My son has had three meltdowns in front of his school since April. I'm lucky that I've only gotten offers of help or sympathetic looks while this is happening. Mostly, I think all three of the meltdowns happened because he often has trouble transitioning from school to home and because on those particular three days he faced circumstances that were overwhelming.
Our last meltdown happened after school on Tuesday. I think he was upset because we forgot to tell him ahead of time that he would be in his MiCi room all day instead of spending the morning in his third grade classroom before going to his special education room in the afternoon. The third graders were taking the standardized MEAP test. My son takes a modified version, so he needed to be in the special education room which was the best place to take the specialized version.
He struggled with the first and second days of the MEAP testing although he didn't have a meltdown after school. That happened the third day when we forgot to warn him ahead of time about the change. He does better when he gets advance warning about changes.
I was not expecting frustrations to come flying at me the minute I saw him. The minute I spoke to my guy I knew that a meltdown was almost inevitable. He told me to go away.
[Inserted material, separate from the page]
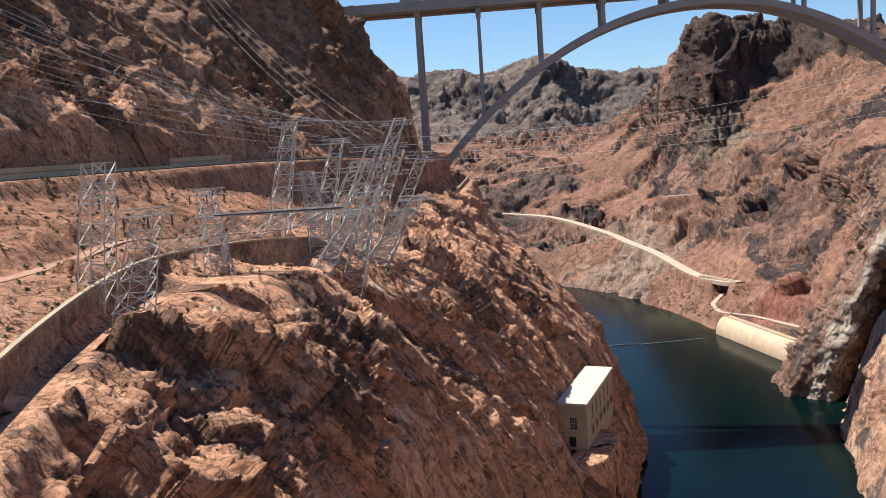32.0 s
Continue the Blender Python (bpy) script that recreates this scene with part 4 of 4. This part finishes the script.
# ---- lattice pylons ----
def pylon(base, top, w0, w1, arms, mat, label, group, bays=9, bar=0.22):
    """A four-legged lattice mast from base to top, with cross-arms (place, half length) near the top; it may lean."""
    t = thing("lattice_pylon", (0, 0, 0), 0, label, "pylon", group)
    a, b = Vector(base), Vector(top)

    def corner(k, i, j):
        c = a.lerp(b, k)
        w = w0 + (w1 - w0) * min(k * 1.15, 1)
        return c + Vector((i * w / 2, j * w / 2, 0))

    sides = ((-1, -1), (1, -1), (1, 1), (-1, 1))
    for i, j in sides:
        bars("leg", [(corner(0, i, j) - Vector((0, 0, 2.0)), corner(0.5, i, j), bar * 1.5), (corner(0.5, i, j), corner(1, i, j), bar * 1.3)], mat, t)
    lace = []
    for n in range(bays):
        k0, k1 = n / bays, (n + 1) / bays
        for s in range(4):
            p, q = sides[s], sides[(s + 1) % 4]
            lace.append((corner(k0, *p), corner(k1, *q), bar))
            lace.append((corner(k1, *p), corner(k1, *q), bar))
            if n % 2:
                lace.append((corner(k0, *q), corner(k1, *p), bar))
    bars("bracing", lace, mat, t)
    for k, half, way in arms:
        c = a.lerp(b, k)
        d = Vector((math.cos(way), math.sin(way), 0))
        e = Vector((-d.y, d.x, 0)) * 1.1
        seg = [(c - d * half + s * e + Vector((0, 0, z)), c + d * half + s * e + Vector((0, 0, z)), bar * 1.1) for s in (-1, 1) for z in (0, 1.6)]
        m = 8
        for n in range(m):
            f0, f1 = -half + 2 * half * n / m, -half + 2 * half * (n + 1) / m
            seg.append((c + d * f0 - e, c + d * f1 + e, bar * 0.8))
            seg.append((c + d * f0 + e + Vector((0, 0, 1.6)), c + d * f1 - e + Vector((0, 0, 1.6)), bar * 0.8))
            seg.append((c + d * f0 - e, c + d * f1 - e + Vector((0, 0, 1.6)), bar * 0.8))
        bars("cross_arm", seg, mat, t)
        for f in (-0.95, 0, 0.95):
            bars("insulator", [(c + d * half * f, c + d * half * f - Vector((0, 0, 2.4)), 0.3)], STEEL_DARK, t)
    return t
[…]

So I walked away for about 100 feet or so before returning, but that wasn't enough in his opinion. He wanted me to walk all the way home and then come back. It would have taken me five minutes or so. Sometimes we walk to school. Sometimes we drive. That day I happened to walk, not knowing what the future held.
I might have accommodated my son, but I had to pick up my kindergartner. So I made an attempt with my son trailing me and screaming for me to go back home. My younger son's teacher said she could keep him awhile so that I could calm my older one down. So I left my little one for a bit while I tried to calm my other one, but nothing I said or did would do unless I granted his request. So, I gave up trying to calm down the older one and picked my little guy up while my furious one tried to prevent me from doing so.
None of that was embarrassing to me. I'm doing my best to get used to meltdowns in public. They are not fun, but most of the time we manage or "muddle through" as I sometimes like to say. I managed to get my son to walk with my little guy for a little ways. However, he plopped himself belly down on the grass and sobbed before we even left the school grounds. I knelt down to rub his back and talk in a soothing voice while making sure my little guy stayed safe and nearby.
After about a minute of this, I noticed an awful smell. It didn't take long for me to discover that I had about a six inch trail of dog poo (between my ankle and knee) on my jeans. Ugh. I was so busy trying to shepherd both boys through the chaos, that I hadn't paid attention to where I was kneeling! This is where the embarrassment comes in...
My son still refused to come with me, but I couldn't stand having poo on my leg, so I walked home as fast as I could with my little one in tow. Then, I jumped in my van and picked up the older one who finally was ready to go home. Yes, I left him for a few minutes, but I was pretty sure he wasn't going anywhere. Kidnappers are more likely target an easy to claim victim rather than a tantruming ten year old who wouldn't budge from his spot.
The secretary was with him when I returned. I felt sheepish that I hadn't told her what was going on. However, I really stunk of dog crap and I've always been uncomfortable around the secretary who is not exactly a warm, fuzzy person. I thanked her quickly and guided my charge to our mini van.
Most of the time my son's meltdowns have happened at home, so having one happen in public is sort of hard--especially when my vehicle isn't nearby. I suppose I could have handled matters a little better, but I muddled through it the best I could. The important thing is that my story has a happy ending.
I was able to get us all home safely. My son calmed down, and I was able to disinfect my icky jeans and put on a clean pair. If another public meltdown occurs, I know I'll handle things a little better while being more than aware of where I sit or stand. There's nothing quite like learning from one's mistakes!